• [Set exercise]: Set down each line of the data below exactly as it stands, dropping the pictures.

• [Exercise materials]:
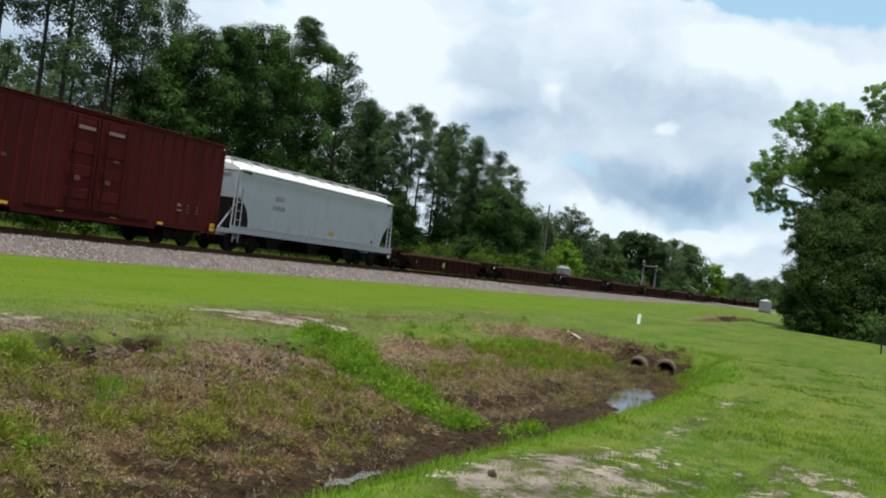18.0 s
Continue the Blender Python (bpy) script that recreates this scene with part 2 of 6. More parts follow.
def isle_tones(name, tones, rough=0.9, through_=0.0, patchy=0.0):
    """One of several tones by piece, for stones and blades."""
    m, tree, bsdf = material(name)
    node, link, math_, ramp, mix, noise_ = graph(tree)
    isle = node("ShaderNodeNewGeometry").outputs["Random Per Island"]
    r = tree.nodes.new("ShaderNodeValToRGB")
    els = r.color_ramp.elements
    while len(els) < len(tones):
        els.new(0.5)
    for i, c in enumerate(tones):
        els[i].position, els[i].color = i / (len(tones) - 1), (*c, 1.0)
    patch = noise_(node("ShaderNodeNewGeometry").outputs["Position"], 1.2, 5.0, 0.68)
    tree.links.new(math_("ADD", math_("MULTIPLY", isle, 1 - patchy), math_("MULTIPLY", ramp(patch, 0.2, 0.8, smooth=False), patchy)), r.inputs[0])
    tree.links.new(r.outputs[0], bsdf.inputs["Base Color"])
    bsdf.inputs["Roughness"].default_value = rough
    bsdf.inputs["Specular IOR Level"].default_value = 0.05
    if through_:
        trans = node("ShaderNodeBsdfTranslucent")
        tree.links.new(r.outputs[0], trans.inputs[0])
        both = node("ShaderNodeMixShader")
        both.inputs[0].default_value = through_
        tree.links.new(bsdf.outputs[0], both.inputs[1])
        tree.links.new(trans.outputs[0], both.inputs[2])
        out = [n for n in tree.nodes if n.type == "OUTPUT_MATERIAL"][0]
        tree.links.new(both.outputs[0], out.inputs[0])
    return m


def water_material():
    m, tree, bsdf = material("still ditch water")
    node, link, math_, ramp, mix, noise_ = graph(tree)
    where = node("ShaderNodeNewGeometry").outputs["Position"]
    tree.links.new(mix(ramp(noise_(where, 3.0), 0.4, 0.6), (0.030, 0.024, 0.016), (0.050, 0.042, 0.025)), bsdf.inputs["Base Color"])
    bsdf.inputs["Roughness"].default_value, bsdf.inputs["IOR"].default_value = 0.06, 1.33
    b = node("ShaderNodeBump", Strength=0.12, Distance=0.02)
    tree.links.new(noise_(where, 7.0, 3.0), b.inputs["Height"])
    tree.links.new(b.outputs[0], bsdf.inputs["Normal"])
    return m


M_GROUND, M_BALLAST, M_WATER = ground_material(), ballast_material(), water_material()
M_STONE = isle_tones("loose stone", [(0.0975, 0.0872, 0.0791), (0.2250, 0.1962, 0.1799), (0.3300, 0.2979, 0.2806), (0.1650, 0.1235, 0.1007)])
M_BLADE = isle_tones("grass blades", [(0.0658, 0.1255, 0.0088), (0.1235, 0.205, 0.0132), (0.1851, 0.2635, 0.0263), (0.1069, 0.1841, 0.0117), (0.2304, 0.2426, 0.0733)], 0.7, 0.35, 0.6)
M_LUSH = isle_tones("lush blades", [(0.0439, 0.1063, 0.0069), (0.0952, 0.1938, 0.0115), (0.1525, 0.2562, 0.0207), (0.2074, 0.2937, 0.0403)], 0.7, 0.3, 0.4)
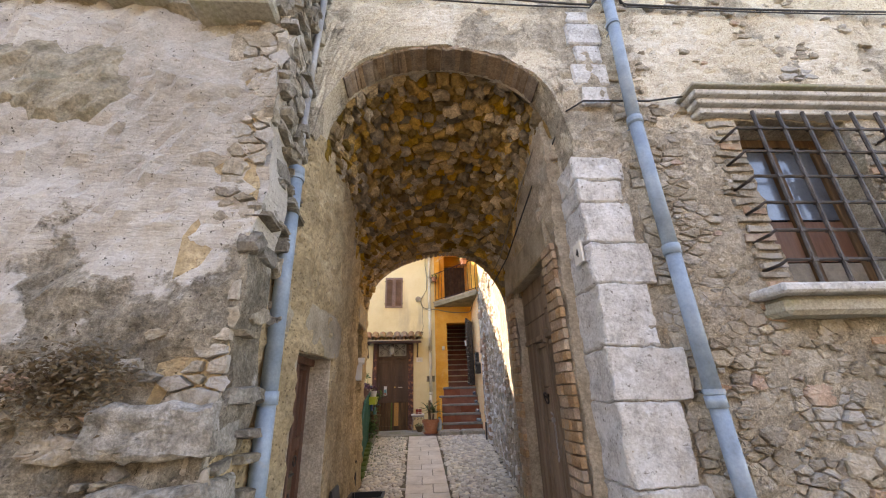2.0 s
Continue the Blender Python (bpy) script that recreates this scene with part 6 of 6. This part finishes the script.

• [Solution]:
18.0 s
Continue the Blender Python (bpy) script that recreates this scene with part 2 of 6. More parts follow.
def isle_tones(name, tones, rough=0.9, through_=0.0, patchy=0.0):
    """One of several tones by piece, for stones and blades."""
    m, tree, bsdf = material(name)
    node, link, math_, ramp, mix, noise_ = graph(tree)
    isle = node("ShaderNodeNewGeometry").outputs["Random Per Island"]
    r = tree.nodes.new("ShaderNodeValToRGB")
    els = r.color_ramp.elements
    while len(els) < len(tones):
        els.new(0.5)
    for i, c in enumerate(tones):
        els[i].position, els[i].color = i / (len(tones) - 1), (*c, 1.0)
    patch = noise_(node("ShaderNodeNewGeometry").outputs["Position"], 1.2, 5.0, 0.68)
    tree.links.new(math_("ADD", math_("MULTIPLY", isle, 1 - patchy), math_("MULTIPLY", ramp(patch, 0.2, 0.8, smooth=False), patchy)), r.inputs[0])
    tree.links.new(r.outputs[0], bsdf.inputs["Base Color"])
    bsdf.inputs["Roughness"].default_value = rough
    bsdf.inputs["Specular IOR Level"].default_value = 0.05
    if through_:
        trans = node("ShaderNodeBsdfTranslucent")
        tree.links.new(r.outputs[0], trans.inputs[0])
        both = node("ShaderNodeMixShader")
        both.inputs[0].default_value = through_
        tree.links.new(bsdf.outputs[0], both.inputs[1])
        tree.links.new(trans.outputs[0], both.inputs[2])
        out = [n for n in tree.nodes if n.type == "OUTPUT_MATERIAL"][0]
        tree.links.new(both.outputs[0], out.inputs[0])
    return m


def water_material():
    m, tree, bsdf = material("still ditch water")
    node, link, math_, ramp, mix, noise_ = graph(tree)
    where = node("ShaderNodeNewGeometry").outputs["Position"]
    tree.links.new(mix(ramp(noise_(where, 3.0), 0.4, 0.6), (0.030, 0.024, 0.016), (0.050, 0.042, 0.025)), bsdf.inputs["Base Color"])
    bsdf.inputs["Roughness"].default_value, bsdf.inputs["IOR"].default_value = 0.06, 1.33
    b = node("ShaderNodeBump", Strength=0.12, Distance=0.02)
    tree.links.new(noise_(where, 7.0, 3.0), b.inputs["Height"])
    tree.links.new(b.outputs[0], bsdf.inputs["Normal"])
    return m


M_GROUND, M_BALLAST, M_WATER = ground_material(), ballast_material(), water_material()
M_STONE = isle_tones("loose stone", [(0.0975, 0.0872, 0.0791), (0.2250, 0.1962, 0.1799), (0.3300, 0.2979, 0.2806), (0.1650, 0.1235, 0.1007)])
M_BLADE = isle_tones("grass blades", [(0.0658, 0.1255, 0.0088), (0.1235, 0.205, 0.0132), (0.1851, 0.2635, 0.0263), (0.1069, 0.1841, 0.0117), (0.2304, 0.2426, 0.0733)], 0.7, 0.35, 0.6)
M_LUSH = isle_tones("lush blades", [(0.0439, 0.1063, 0.0069), (0.0952, 0.1938, 0.0115), (0.1525, 0.2562, 0.0207), (0.2074, 0.2937, 0.0403)], 0.7, 0.3, 0.4)
2.0 s
Continue the Blender Python (bpy) script that recreates this scene with part 6 of 6. This part finishes the script.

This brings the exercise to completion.